SOURCE DATA.
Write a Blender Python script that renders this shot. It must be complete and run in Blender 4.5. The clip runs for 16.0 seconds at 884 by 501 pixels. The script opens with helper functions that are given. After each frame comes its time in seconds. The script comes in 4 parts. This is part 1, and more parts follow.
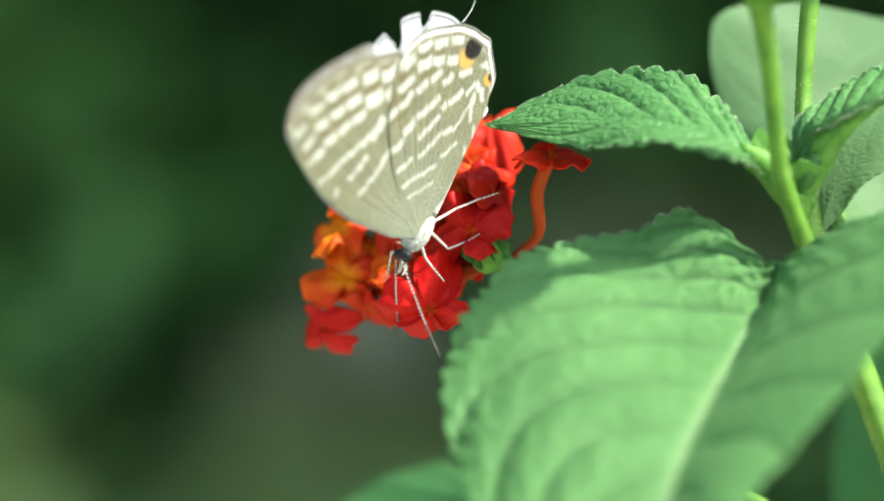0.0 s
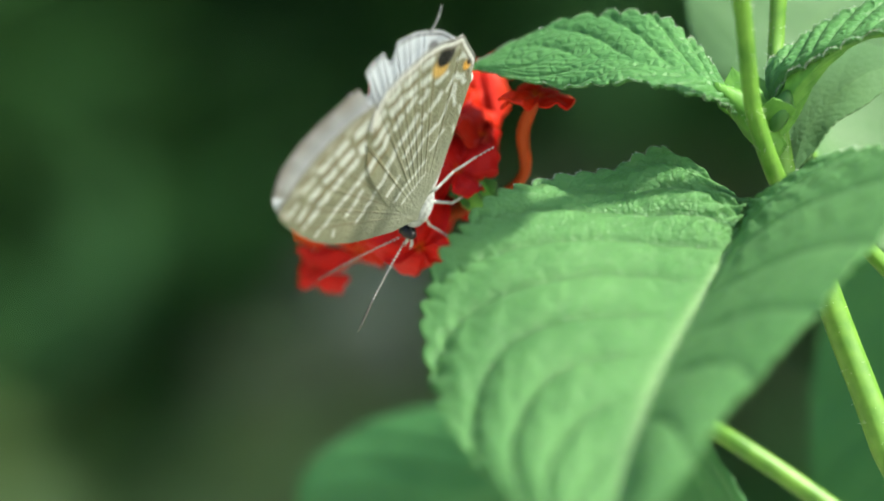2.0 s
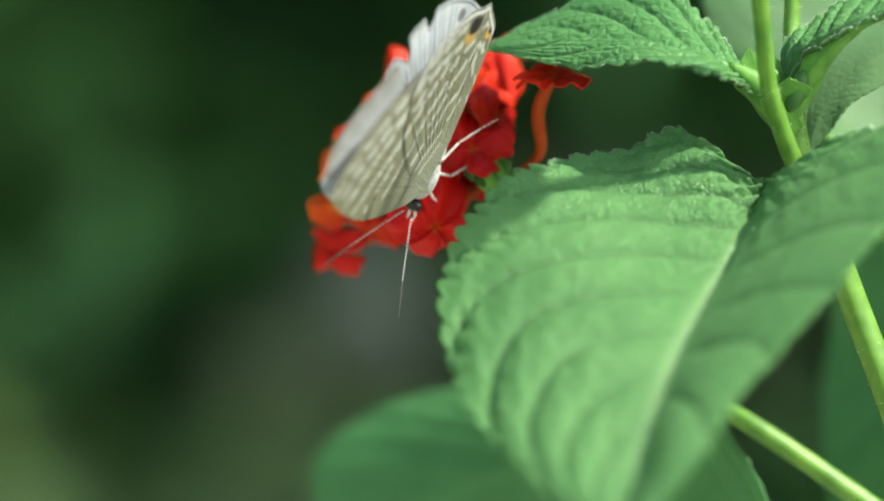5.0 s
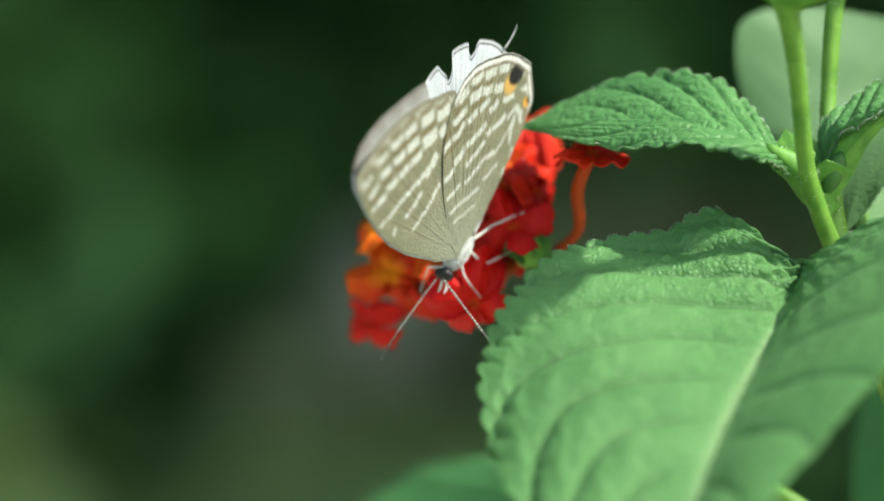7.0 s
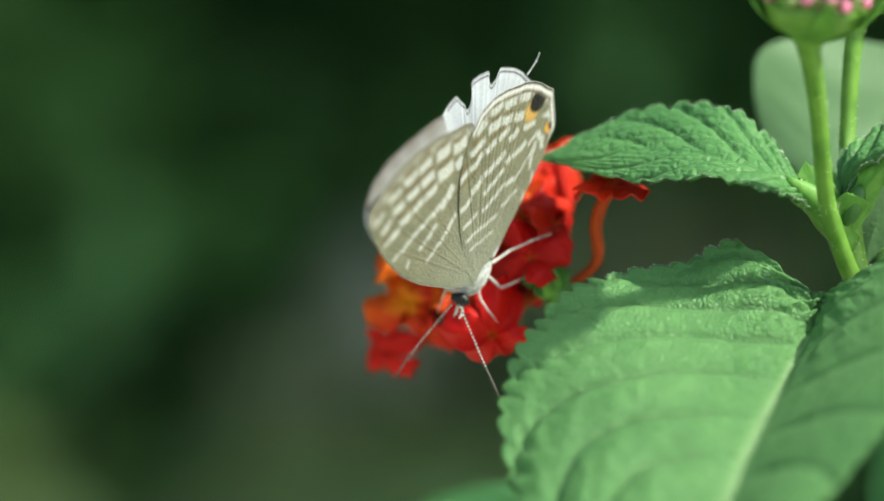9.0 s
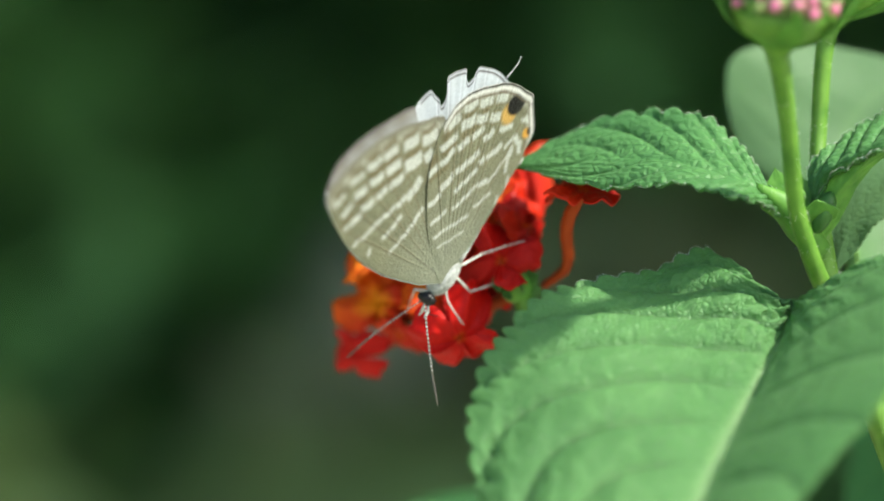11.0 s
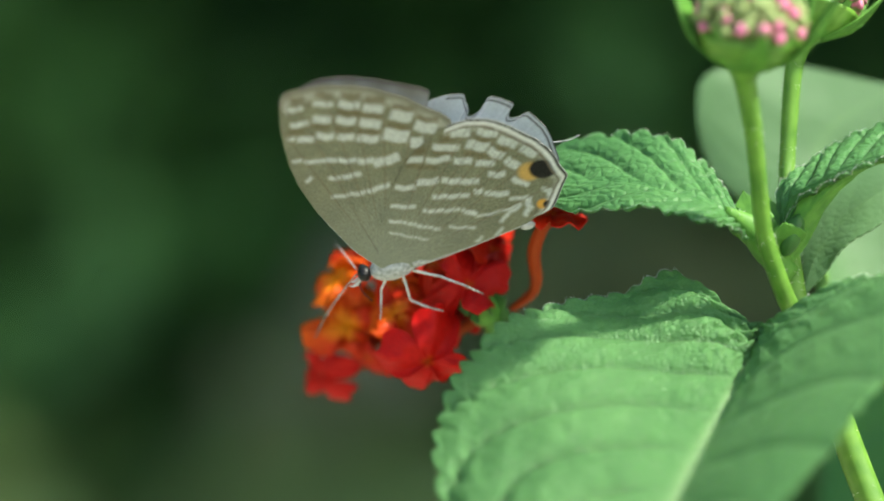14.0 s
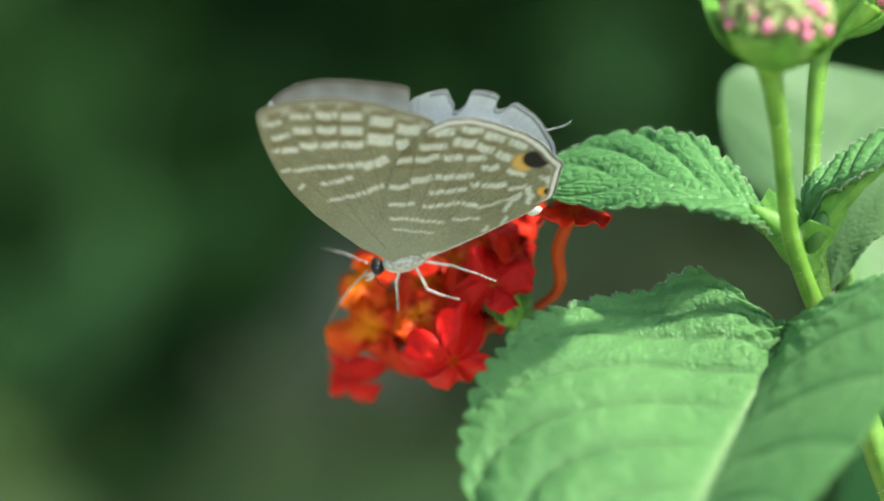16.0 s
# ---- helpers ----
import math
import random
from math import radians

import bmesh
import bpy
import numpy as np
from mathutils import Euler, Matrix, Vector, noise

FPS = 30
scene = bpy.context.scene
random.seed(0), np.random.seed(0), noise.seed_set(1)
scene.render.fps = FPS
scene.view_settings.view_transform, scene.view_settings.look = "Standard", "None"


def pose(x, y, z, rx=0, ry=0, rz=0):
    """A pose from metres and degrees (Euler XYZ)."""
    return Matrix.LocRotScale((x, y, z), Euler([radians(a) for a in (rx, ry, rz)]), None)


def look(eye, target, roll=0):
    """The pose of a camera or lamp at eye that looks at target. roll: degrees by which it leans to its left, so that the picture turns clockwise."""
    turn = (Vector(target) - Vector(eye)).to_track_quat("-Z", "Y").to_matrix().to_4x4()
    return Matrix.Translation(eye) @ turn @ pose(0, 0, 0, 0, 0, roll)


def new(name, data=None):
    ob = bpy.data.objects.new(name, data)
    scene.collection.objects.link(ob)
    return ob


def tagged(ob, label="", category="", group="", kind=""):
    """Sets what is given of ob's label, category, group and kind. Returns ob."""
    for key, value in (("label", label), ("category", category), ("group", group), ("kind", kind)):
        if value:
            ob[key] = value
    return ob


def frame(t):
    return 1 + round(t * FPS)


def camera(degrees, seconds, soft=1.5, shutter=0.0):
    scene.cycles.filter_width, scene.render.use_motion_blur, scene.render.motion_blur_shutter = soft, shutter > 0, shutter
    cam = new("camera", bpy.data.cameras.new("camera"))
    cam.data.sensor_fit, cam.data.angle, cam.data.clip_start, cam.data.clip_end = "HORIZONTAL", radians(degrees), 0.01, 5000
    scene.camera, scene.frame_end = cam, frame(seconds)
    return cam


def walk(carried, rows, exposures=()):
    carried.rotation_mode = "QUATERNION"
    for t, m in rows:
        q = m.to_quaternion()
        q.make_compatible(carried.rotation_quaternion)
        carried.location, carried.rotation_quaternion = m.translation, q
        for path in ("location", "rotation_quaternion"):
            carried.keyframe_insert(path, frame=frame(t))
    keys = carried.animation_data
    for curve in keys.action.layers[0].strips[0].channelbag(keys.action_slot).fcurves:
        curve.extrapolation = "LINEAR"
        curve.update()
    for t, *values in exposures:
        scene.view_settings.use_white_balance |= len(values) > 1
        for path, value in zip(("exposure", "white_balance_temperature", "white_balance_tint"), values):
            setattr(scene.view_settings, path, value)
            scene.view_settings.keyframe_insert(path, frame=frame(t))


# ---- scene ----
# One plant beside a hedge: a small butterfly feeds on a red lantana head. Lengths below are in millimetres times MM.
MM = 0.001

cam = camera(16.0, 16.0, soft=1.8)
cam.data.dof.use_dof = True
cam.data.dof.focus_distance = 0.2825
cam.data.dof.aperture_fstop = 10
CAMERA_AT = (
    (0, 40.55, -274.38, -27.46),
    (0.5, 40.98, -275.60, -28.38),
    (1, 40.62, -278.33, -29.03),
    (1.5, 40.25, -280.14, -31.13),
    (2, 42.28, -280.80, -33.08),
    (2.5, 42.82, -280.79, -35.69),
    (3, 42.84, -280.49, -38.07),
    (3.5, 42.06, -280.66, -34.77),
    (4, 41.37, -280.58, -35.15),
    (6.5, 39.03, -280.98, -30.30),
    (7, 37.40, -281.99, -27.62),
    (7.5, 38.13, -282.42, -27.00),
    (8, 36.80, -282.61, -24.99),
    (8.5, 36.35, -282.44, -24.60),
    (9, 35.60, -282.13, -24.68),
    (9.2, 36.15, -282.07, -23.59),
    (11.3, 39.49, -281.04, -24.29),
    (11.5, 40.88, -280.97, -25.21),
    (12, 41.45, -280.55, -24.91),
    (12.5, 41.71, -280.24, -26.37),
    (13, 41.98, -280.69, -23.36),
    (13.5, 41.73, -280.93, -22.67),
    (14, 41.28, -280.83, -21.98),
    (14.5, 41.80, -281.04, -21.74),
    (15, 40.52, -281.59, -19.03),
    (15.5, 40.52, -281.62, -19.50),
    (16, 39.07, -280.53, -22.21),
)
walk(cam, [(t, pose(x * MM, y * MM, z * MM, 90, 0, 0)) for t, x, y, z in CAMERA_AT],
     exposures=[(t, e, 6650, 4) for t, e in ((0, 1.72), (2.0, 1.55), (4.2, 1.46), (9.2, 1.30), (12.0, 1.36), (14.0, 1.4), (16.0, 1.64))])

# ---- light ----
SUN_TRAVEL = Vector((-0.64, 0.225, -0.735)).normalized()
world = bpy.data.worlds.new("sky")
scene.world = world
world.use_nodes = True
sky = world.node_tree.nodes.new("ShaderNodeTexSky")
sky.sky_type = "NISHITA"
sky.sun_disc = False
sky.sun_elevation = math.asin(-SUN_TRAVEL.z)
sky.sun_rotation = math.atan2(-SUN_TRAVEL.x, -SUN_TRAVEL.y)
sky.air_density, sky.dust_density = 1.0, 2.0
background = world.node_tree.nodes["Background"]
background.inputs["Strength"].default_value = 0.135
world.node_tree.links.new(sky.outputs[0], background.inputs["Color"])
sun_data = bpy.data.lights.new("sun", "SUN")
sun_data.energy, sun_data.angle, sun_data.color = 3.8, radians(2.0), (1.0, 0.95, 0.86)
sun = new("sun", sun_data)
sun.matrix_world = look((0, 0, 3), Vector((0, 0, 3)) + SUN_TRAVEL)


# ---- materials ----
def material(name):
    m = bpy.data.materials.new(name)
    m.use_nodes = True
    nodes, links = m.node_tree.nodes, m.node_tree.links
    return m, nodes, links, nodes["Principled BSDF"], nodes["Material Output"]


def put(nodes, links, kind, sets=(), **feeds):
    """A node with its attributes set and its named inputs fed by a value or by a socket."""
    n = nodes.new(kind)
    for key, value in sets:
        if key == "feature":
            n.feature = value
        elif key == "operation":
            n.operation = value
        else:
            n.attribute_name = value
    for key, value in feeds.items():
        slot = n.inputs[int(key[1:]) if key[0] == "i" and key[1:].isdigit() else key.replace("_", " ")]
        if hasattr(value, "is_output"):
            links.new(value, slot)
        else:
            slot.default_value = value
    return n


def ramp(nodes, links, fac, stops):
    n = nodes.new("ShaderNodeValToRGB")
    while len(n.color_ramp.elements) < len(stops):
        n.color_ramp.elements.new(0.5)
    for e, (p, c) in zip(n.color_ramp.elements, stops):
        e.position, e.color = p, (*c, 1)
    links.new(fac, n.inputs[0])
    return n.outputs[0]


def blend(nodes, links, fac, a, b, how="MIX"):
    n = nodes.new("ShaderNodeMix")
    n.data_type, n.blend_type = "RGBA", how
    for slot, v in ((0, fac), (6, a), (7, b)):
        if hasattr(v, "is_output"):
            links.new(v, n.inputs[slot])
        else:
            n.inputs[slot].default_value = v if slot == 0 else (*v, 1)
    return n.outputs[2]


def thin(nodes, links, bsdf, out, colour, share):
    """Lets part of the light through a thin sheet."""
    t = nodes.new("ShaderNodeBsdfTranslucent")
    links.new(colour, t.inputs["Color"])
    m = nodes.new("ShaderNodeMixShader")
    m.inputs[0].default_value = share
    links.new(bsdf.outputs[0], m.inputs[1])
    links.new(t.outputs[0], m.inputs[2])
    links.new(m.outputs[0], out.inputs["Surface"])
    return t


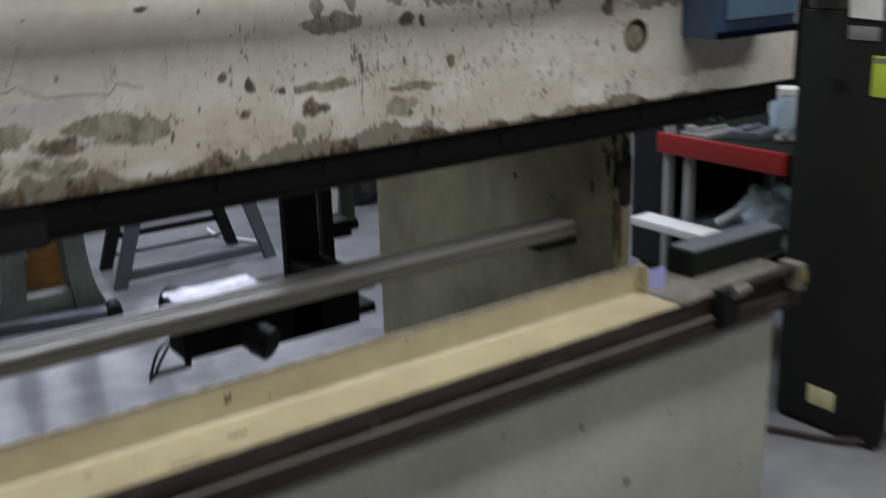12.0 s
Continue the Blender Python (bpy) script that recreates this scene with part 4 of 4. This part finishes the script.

STATED EXERCISE. Taking the records above, retype every line from the one with "# ---- helpers" down to the one with "what is given", exactly and with nothing else.

CORRECT RESPONSE.
# ---- helpers ----
import math
import random
from math import radians

import bmesh
import bpy
import numpy as np
from mathutils import Euler, Matrix, Vector, noise

FPS = 30
scene = bpy.context.scene
random.seed(0), np.random.seed(0), noise.seed_set(1)
scene.render.fps = FPS
scene.view_settings.view_transform, scene.view_settings.look = "Standard", "None"


def pose(x, y, z, rx=0, ry=0, rz=0):
    """A pose from metres and degrees (Euler XYZ)."""
    return Matrix.LocRotScale((x, y, z), Euler([radians(a) for a in (rx, ry, rz)]), None)


def look(eye, target, roll=0):
    """The pose of a camera or lamp at eye that looks at target. roll: degrees by which it leans to its left, so that the picture turns clockwise."""
    turn = (Vector(target) - Vector(eye)).to_track_quat("-Z", "Y").to_matrix().to_4x4()
    return Matrix.Translation(eye) @ turn @ pose(0, 0, 0, 0, 0, roll)


def new(name, data=None):
    ob = bpy.data.objects.new(name, data)
    scene.collection.objects.link(ob)
    return ob


def tagged(ob, label="", category="", group="", kind=""):
    """Sets what is given of ob's label, category, group and kind. Returns ob."""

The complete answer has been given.